SAP: BI tool will help create 'clear enterprises'
Companies must achieve "clarity" to navigate out of the global recession and SAP intends to help them with its BI (business intelligence) and ERP (enterprise resource planning) software, co-CEO Leo Apotheker said during the opening keynote of SAP's Sapphire conference in Orlando Tuesday.
"The only antidote against uncertainty is clarity," he said.
Apotheker's 75-minute address focused heavily on a new BI application called BusinessObjects Explorer, which is supposed to help average business users easily navigate and mine company data without the help of IT staff.
"We're not just talking about a reporting tool," Apotheker said. "I am convinced it will fundamentally change the way decisions are made in enterprises around the world. ... We're going to be able to cross the chasm from, 'I think this is a good decision' to 'I know this is a good decision.'"
In a demonstration, SAP showed how users could make natural-language queries to search for information about the rate of head injuries in car accidents during a certain period. Users can "drill down" into the results to view statistics for certain age groups, for example, as well as view it in various formats, such as pie charts.

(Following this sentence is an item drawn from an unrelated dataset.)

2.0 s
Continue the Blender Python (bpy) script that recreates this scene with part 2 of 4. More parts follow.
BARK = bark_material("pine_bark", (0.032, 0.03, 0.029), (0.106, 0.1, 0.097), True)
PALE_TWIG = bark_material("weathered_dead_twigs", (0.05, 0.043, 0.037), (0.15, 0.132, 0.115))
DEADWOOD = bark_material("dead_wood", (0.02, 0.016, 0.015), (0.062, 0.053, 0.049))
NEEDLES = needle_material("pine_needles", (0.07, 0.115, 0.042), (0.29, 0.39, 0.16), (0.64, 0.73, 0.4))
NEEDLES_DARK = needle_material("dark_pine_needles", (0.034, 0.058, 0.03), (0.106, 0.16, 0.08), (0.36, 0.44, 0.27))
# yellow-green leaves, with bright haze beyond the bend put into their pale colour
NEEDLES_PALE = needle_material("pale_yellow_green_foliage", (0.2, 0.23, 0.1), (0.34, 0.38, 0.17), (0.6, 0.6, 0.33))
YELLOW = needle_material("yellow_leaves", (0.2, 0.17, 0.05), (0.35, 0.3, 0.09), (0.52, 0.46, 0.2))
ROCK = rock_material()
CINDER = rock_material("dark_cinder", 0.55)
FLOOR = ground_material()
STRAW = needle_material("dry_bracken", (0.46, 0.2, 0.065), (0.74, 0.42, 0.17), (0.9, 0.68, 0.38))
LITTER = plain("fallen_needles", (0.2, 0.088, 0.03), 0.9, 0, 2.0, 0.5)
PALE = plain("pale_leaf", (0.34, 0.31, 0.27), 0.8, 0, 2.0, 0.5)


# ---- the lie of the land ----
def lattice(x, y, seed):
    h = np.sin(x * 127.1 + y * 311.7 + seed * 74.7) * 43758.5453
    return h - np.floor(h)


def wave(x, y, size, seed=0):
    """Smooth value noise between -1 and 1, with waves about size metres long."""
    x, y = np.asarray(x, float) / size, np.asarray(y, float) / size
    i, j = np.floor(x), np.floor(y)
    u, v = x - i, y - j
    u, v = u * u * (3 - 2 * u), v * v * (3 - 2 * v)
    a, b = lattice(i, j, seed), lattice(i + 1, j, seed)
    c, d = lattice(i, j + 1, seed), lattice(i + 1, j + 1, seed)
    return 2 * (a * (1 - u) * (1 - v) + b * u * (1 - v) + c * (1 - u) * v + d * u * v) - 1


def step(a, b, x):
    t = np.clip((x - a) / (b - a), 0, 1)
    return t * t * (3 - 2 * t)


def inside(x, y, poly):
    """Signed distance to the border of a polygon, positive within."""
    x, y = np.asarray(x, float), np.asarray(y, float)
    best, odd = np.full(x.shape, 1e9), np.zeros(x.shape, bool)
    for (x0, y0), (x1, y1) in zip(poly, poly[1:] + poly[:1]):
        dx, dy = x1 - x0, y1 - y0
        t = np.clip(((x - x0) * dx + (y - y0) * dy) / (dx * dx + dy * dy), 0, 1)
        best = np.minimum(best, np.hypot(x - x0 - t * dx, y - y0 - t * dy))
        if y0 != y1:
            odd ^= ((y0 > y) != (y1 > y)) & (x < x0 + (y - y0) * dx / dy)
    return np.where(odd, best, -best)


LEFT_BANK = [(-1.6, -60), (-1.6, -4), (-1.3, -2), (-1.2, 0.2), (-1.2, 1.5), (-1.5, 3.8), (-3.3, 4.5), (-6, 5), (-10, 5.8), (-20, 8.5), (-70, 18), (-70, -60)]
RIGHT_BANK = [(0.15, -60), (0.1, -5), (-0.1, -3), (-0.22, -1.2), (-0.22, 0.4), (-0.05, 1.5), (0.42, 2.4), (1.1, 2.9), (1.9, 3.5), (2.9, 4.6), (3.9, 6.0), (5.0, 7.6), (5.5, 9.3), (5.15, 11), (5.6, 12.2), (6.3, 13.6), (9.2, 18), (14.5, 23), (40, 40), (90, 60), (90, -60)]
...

The Explorer tool combines the Polestar technology SAP acquired by buying Business Objects, with SAP's NetWeaver Business Warehouse Accelerator software. It represents "the first huge salvo" in a strategy to push BI to all users in a company, said John Schwarz, CEO of the Business Objects portfolio, in an interview.
Global foods manufacturer Sara Lee was one of the beta testers for Explorer, said Vincent Vloemans, director of global information management at the company.
Sara Lee connected the software to a sandbox that contains 300 million rows of data, and despite the scope of the data store, performance has been strong, Vloemans said.
Also, the preliminary response among Sara Lee's business users has been "very positive," he said. I'm getting questions like 'When can we have it.'"
But Sara Lee has not yet decided to purchase the software, and there are substantial underlying tasks to perform as well, he added.
"This is giving us the horsepower [to analyze data] but we need to have harmonized and structured data underneath it."
The company also hasn't done a deep investigation into security measures or protocols, he said.
But the tool does seem to have some clear positives, according to Vloemans. For one, it doesn't require much training. "If you can use a PC then you can learn how to use it in one or two minutes."